Tuesday, February 14, 2012

Experiments




When I heard myself telling someone it was impossible to make flat dried gelatin I heard myself accept a new challenge. Sometimes I think I have tried everything...but there's always somewhere else to go.

As a screenprinter, I have a surplus of old screens and have used them to make paper, which works admirably to make smooth flat sheets. I tried it with Jell-O, which is of course way more liquid than paper pulp, so presented some extra problems.

I leveled and covered a card table, first trying just a sheet of plastic and then deciding to pad it with cardboard and newspaper for a more resilient surface. The screen is a wood frame with polyester fabric stretched on it, and most of my old ones are a bit warped and the fabric slightly loose, so I thought I would weigh down the frame to press the fabric tightly against the plastic to keep the gelatin from flowing out the sides.

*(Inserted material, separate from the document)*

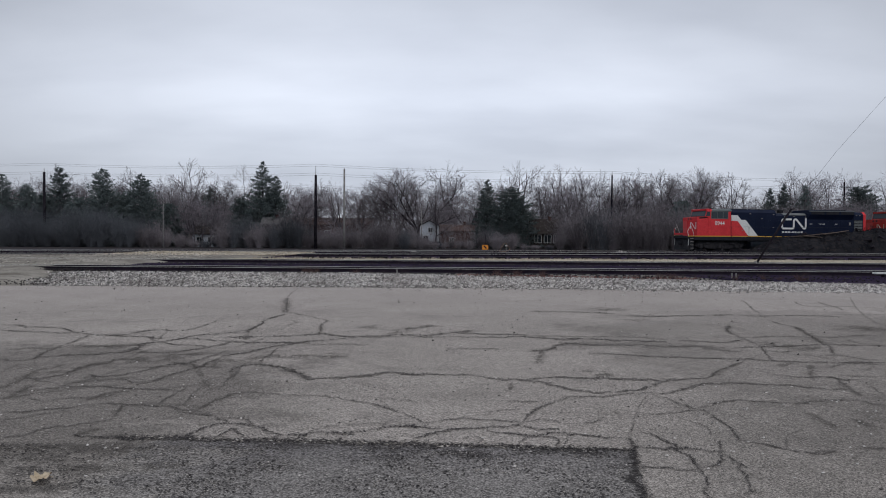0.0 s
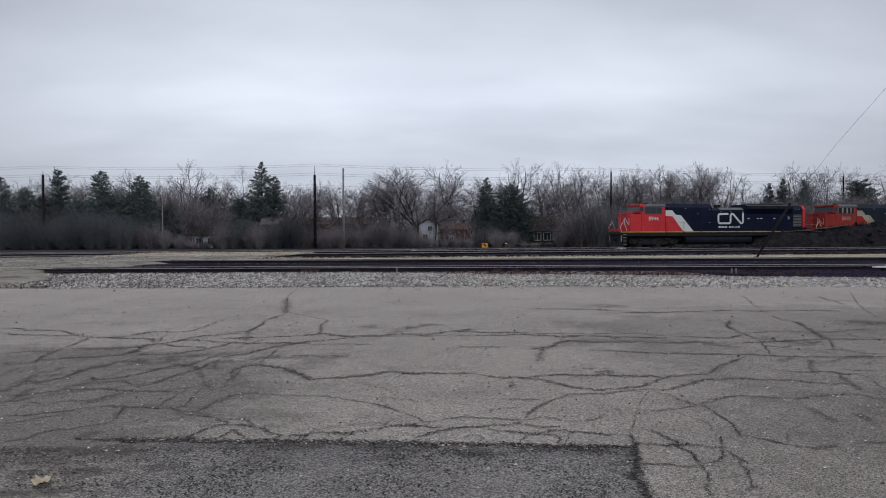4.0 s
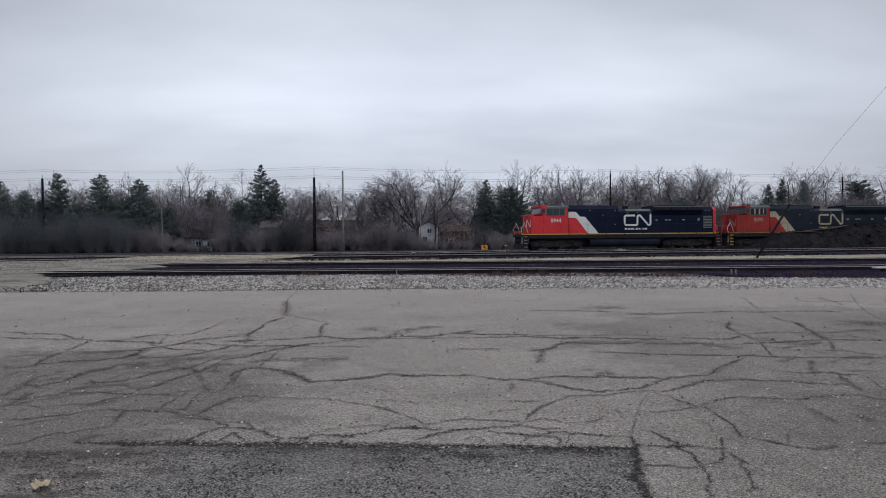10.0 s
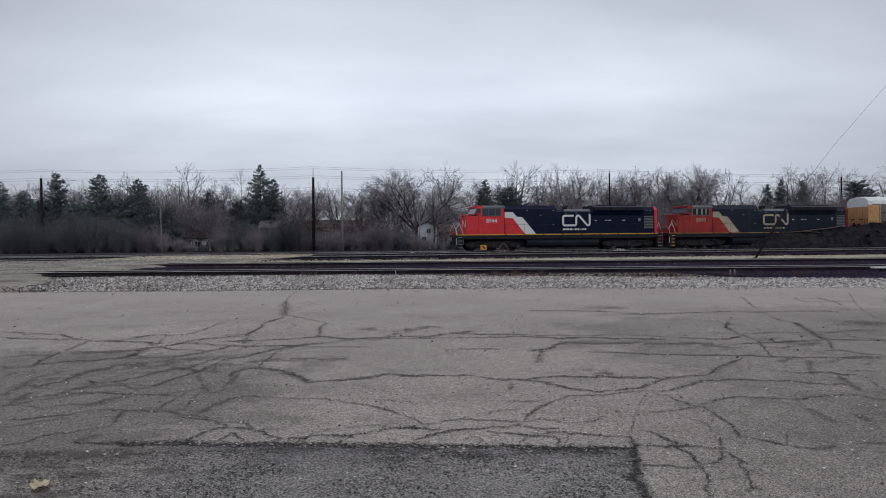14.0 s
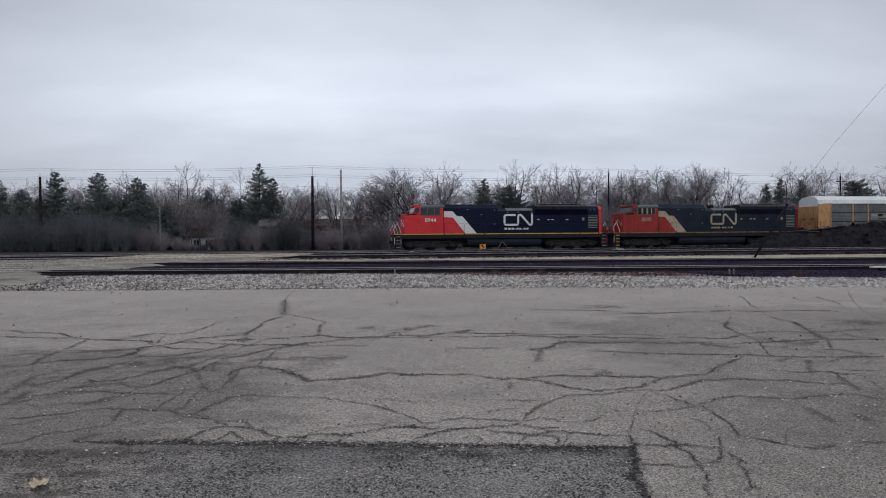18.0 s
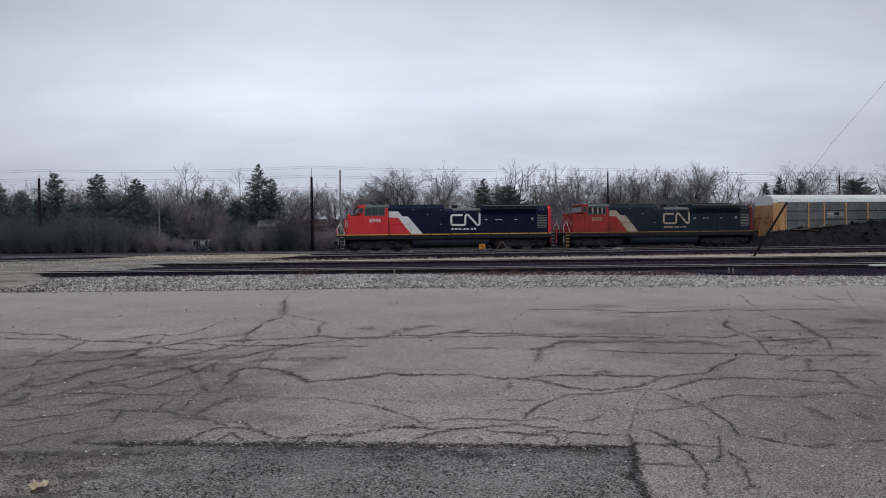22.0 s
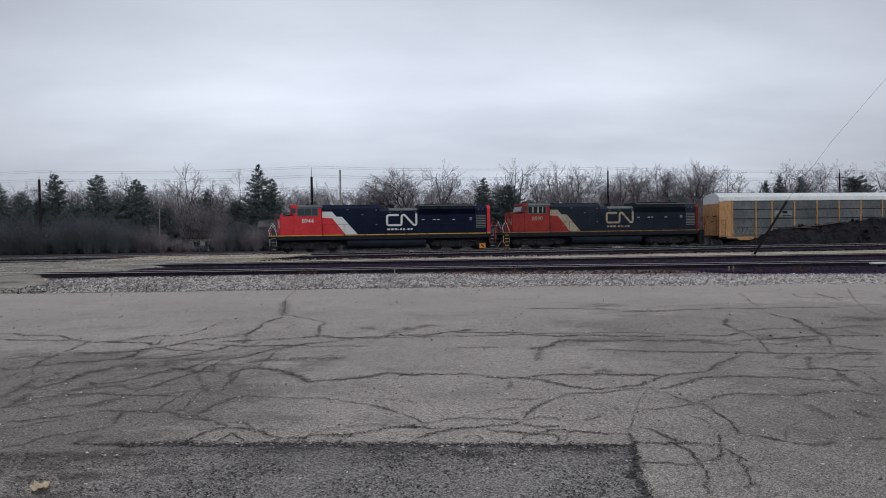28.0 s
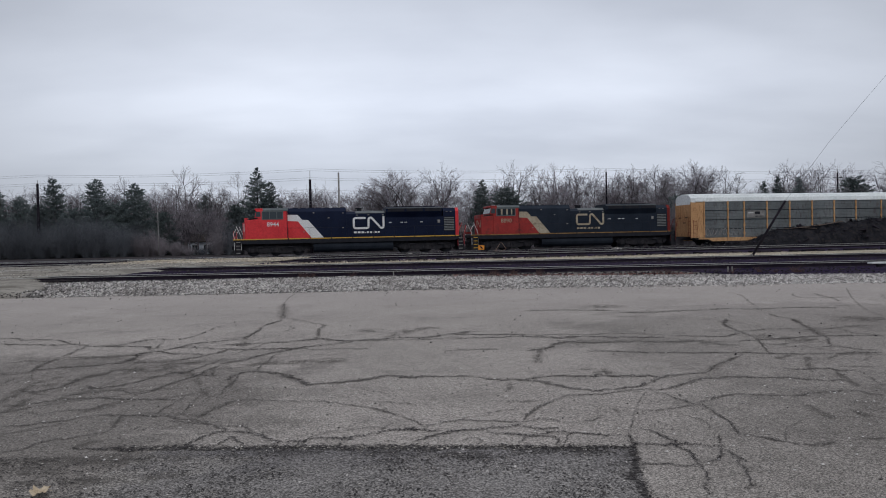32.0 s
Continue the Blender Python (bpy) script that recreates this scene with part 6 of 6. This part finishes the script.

That resulted in the gelatin staying on top of the screen instead of under it, between it and the plastic, so I took off the weights and created more space under the screen. It seems that the thickness of the gelatin is crucial and will take some control. Part of the reason it doesn't dry flat is the difference in thickness and subsequent drying time. I took a plastic scraper and tried to remove all the gelatin from one side of the fabric, leaving a thin flat plate of it on the other side.

One I dried with the sheet of plastic peeled off, and one with it left in place. When it is left in place the gelatin won't dry, but my best case scenario would have been for the gelatin sheet to adhere to the plastic and not the screen, for easy removal. Ha ha. I was amazed to find that this worked on one piece, when I happened to hit the exact time it was ready, and carefully peeled it from the fabric. This did result in a few stretched places where it was still too wet.

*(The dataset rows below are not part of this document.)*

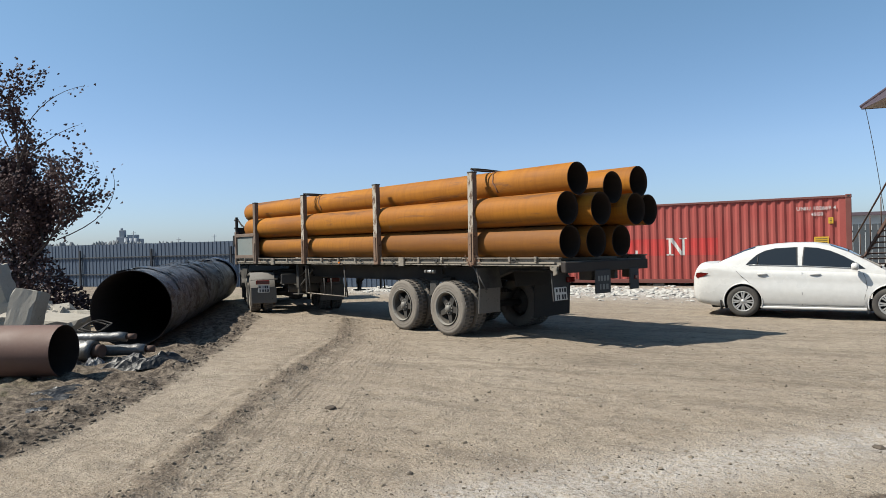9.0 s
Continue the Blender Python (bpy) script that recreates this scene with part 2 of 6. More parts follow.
M_RUBBER = worn("dusty_rubber", (0.0305, 0.0296, 0.0287), (0.139, 0.126, 0.109), None, 0.9, big=3, dirty=0.7)
M_FLAP = worn("grey_mudguard", (0.1183, 0.1122, 0.1034), (0.1775, 0.1598, 0.1387), (0.0532, 0.0473, 0.0414), 0.85, worn_at=0.62)
M_CAB = worn("pale_cab_paint", (0.2640, 0.2948, 0.3212), (0.2200, 0.2200, 0.2068), None, 0.45, big=1.2, dirty=0.45)
M_CAB_GREY = worn("blue_grey_paint", (0.0391, 0.0505, 0.0626), (0.074, 0.074, 0.0722), None, 0.6)
# cab paint darkened and blued: the shade on the cab's back, as colour
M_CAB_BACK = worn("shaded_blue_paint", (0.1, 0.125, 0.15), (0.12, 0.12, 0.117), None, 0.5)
M_TANK = worn("dusty_tank", (0.1170, 0.1188, 0.1080), (0.1620, 0.1467, 0.1260), (0.0936, 0.1179, 0.1017), 0.7, worn_at=0.64)
M_GLASS = glass("dark_glass")
M_RED_LAMP = simple("red_lamp", (0.0917, 0.0057, 0.0043), 0.25)
M_ORANGE_LAMP = simple("orange_lamp", (0.652, 0.174, 0.0174), 0.25)
M_PLATE = worn("number_plate", (0.539, 0.539, 0.522), (0.392, 0.365, 0.322), None, 0.5)
M_INK = simple("dark_ink", (0.0261, 0.0261, 0.0305), 0.7)
M_BOARD = worn("dark_board", (0.0305, 0.0313, 0.0331), (0.0783, 0.074, 0.0696), None, 0.8)
M_CHALK = simple("chalk", (0.174, 0.174, 0.165), 0.9)
M_CHROME = simple("bare_metal", (0.479, 0.479, 0.461), 0.35, 0.8)
M_CABLE = worn("dark_cable", (0.0174, 0.0157, 0.0148), (0.0522, 0.0435, 0.0348), None, 0.8)
M_WOOD = worn("weathered_plank", (0.183, 0.157, 0.126), (0.27, 0.244, 0.204), (0.087, 0.0696, 0.0522), 0.9, fine=40)

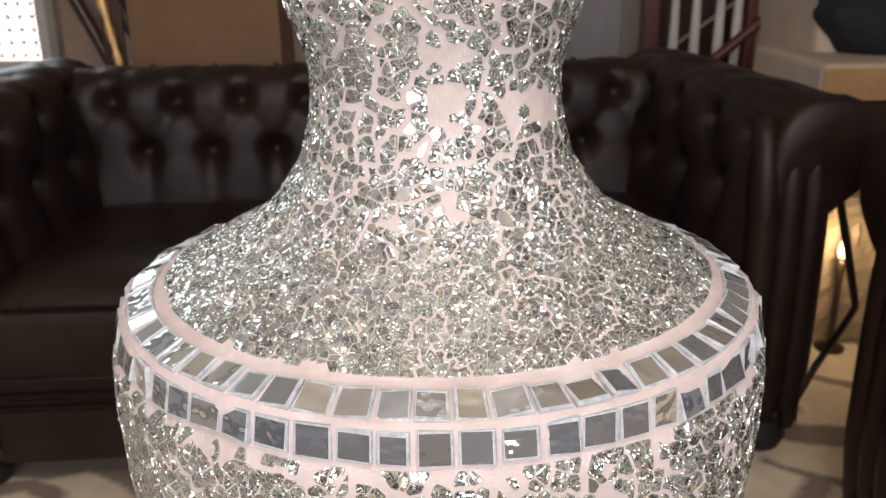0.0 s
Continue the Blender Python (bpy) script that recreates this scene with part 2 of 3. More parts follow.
def lathe(profile, n=48, close=False, bm=None, at=(0, 0, 0)):
    """A turned form from (radius, height) rows."""
    bm = bm or bmesh.new()
    rings = [[bm.verts.new((at[0] + r * math.cos(i * math.tau / n), at[1] + r * math.sin(i * math.tau / n), at[2] + z)) for i in range(n)] for r, z in profile]
    for a, b in zip(rings, rings[1:]):
        for i in range(n):
            bm.faces.new((a[i], a[(i + 1) % n], b[(i + 1) % n], b[i]))
    if close:
        bm.faces.new(rings[0][::-1])
        bm.faces.new(rings[-1])
    return bm


def tube(points, radius, n=8):
    """A round bar along points."""
    bm = bmesh.new()
    pts = [Vector(p) for p in points]
    rings = []
    for i, p in enumerate(pts):
        d = (pts[min(i + 1, len(pts) - 1)] - pts[max(i - 1, 0)]).normalized()
        a = d.orthogonal().normalized() if i == 0 else (rings_axis - d * rings_axis.dot(d)).normalized()
        rings_axis = a
        b = d.cross(a)
        r = radius[i] if isinstance(radius, (list, tuple)) else radius
        rings.append([bm.verts.new(p + r * (math.cos(k * math.tau / n) * a + math.sin(k * math.tau / n) * b)) for k in range(n)])
    for a, b in zip(rings, rings[1:]):
        for k in range(n):
            bm.faces.new((a[k], a[(k + 1) % n], b[(k + 1) % n], b[k]))
    bm.faces.new(rings[0][::-1])
    bm.faces.new(rings[-1])
    return bm


def sheet(rows, wrap=False, bm=None):
    """A surface through rows of points."""
    bm = bm or bmesh.new()
    g = [[bm.verts.new(p) for p in row] for row in rows]
    for a, b in zip(g, g[1:]):
        for i in range(len(a) - (0 if wrap else 1)):
            j = (i + 1) % len(a)
            bm.faces.new((a[i], a[j], b[j], b[i]))
    return bm


# ---- the room ----
X0, X1, Y0, Y1, H = -3.0, 3.0, -2.5, 3.3, 2.6


def structure(name, bm, material, label="", category=""):
    return tagged(part(name, bm, material), label, category, kind="structure")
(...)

Over a few days I tried many variations on the process and discovered that releasing the gelatin from the fabric was the biggest problem. If I gently misted the underside with water, I could get some of the gelatin to peel off the fabric, if I tried at the exact right stage of softness. This did result in some distortion with the final drying of the piece. I kept trying different things and made a lot of interesting discoveries.

I got one pretty flat, pretty smooth piece about a foot square (the top picture.) It's uneven in thickness and some parts are glossier than others, but it's flat and it's thin. The picture doesn't show it that well, since I tried to use a low angle to show the flatness. I'm going to try printing something on it with screenprinting ink for my next development.

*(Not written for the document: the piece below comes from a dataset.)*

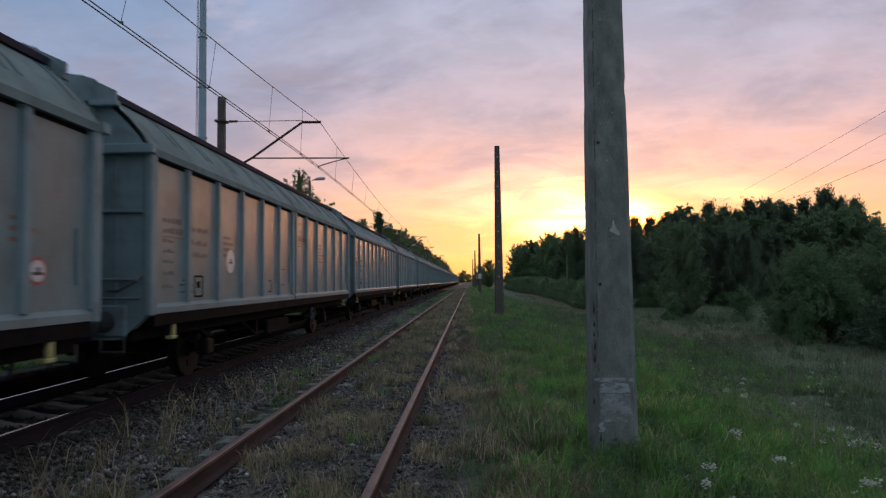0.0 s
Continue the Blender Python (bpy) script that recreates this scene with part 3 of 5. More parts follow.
def overhead_line():
    t = thing("overhead_line", "double contact wire with sagging carrier wire and droppers", "overhead wires")

    def carrier(y):
        for a, b in zip(MASTS, MASTS[1:]):
            if a <= y <= b:
                k = (y - a) / (b - a)
                return 7.35 - 4 * 1.3 * k * (1 - k)
        return 7.3

    def lateral(y):
        k = (y + 40) / 64
        return -5.34 - 0.55 * abs(((k - 1) % 2) - 0 if (k - 1) % 2 < 1 else 2 - (k - 1) % 2)

    ys = np.linspace(-40, 216, 129)
    for dx in (-0.02, 0.02):
        bm = bmesh.new()
        tube(bm, [(lateral(y) + dx, y, 5.70 + dx - 0.16 * math.sin((y - 24) / 64 * math.pi) ** 2) for y in ys[::2]], 0.0115, 5)
        part("contact_wire", bm, M["wire"], t)
    bm = bmesh.new()
    tube(bm, [(-5.29, y, carrier(y)) for y in ys], 0.0115, 5)
    part("carrier_wire", bm, M["wire"], t)
    for a in MASTS[:-1]:
        for k in (0.05, 0.115, 0.18, 0.26, 0.36, 0.48, 0.60, 0.70, 0.786, 0.842, 0.907, 0.96):
            y = a + 64 * k
            bm = bmesh.new()
            tube(bm, [(-5.29, y, carrier(y)), (lateral(y), y, 5.71)], 0.0055, 4)
            box(bm, lateral(y) - 0.03, lateral(y) + 0.03, y - 0.015, y + 0.015, 5.67, 5.70)
            part("dropper", bm, M["wire"], t)


overhead_line()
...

That's right, I'm going to make printed Jell-O! This is quite exciting.

The problem will be controlling the amount of ink and getting a good print with no chance of do-overs. I'll probably find an old Radar Angels t-shirt image to use for the experiment. I visualize selling gelatin sheets instead of shirts, since no one really wears most of the shirts from the past. That's one of those ideas that will not fly, of course, but if I went to the trouble of shadow-boxing the art and making it into a high-value product, I'll bet it could be some actual fine art. Mayor's show, here I come.

When the gelatin did pull off the fabric, it took a faint image with it of whatever had been in the screen originally. The gelatin seemed to pull out the traces of ink that were left in what is called the ghost image. On the pink pieces this came out as an interesting texture kind of like fish skin, mottled spots. There were also interesting bubbles from spraying with water and not smoothing out the drops.

I tried to find more deliberate designs to use, by using a screen that still had the stencil on it, but while I did get some small areas of pattern, the release problems were worse with the partially stenciled pieces. You can kind of see the fractal pattern on the purple pieces, kind of a wavy watery pattern to begin with.

This would more properly be described as embossed, which of course is easy to do by just putting the gelatin on a textured surface, but it opens some possibilities too. I have hundreds of screens with lots of interesting designs and textures on them. File notes in "pending uses."

The flat gelatin is the most exciting thing I have come up with so far this year. I had been wanting to combine papermaking and printing with Jell-O art in new ways, and this is a step forward into new territory. Just a small step with no clear direction, but yay!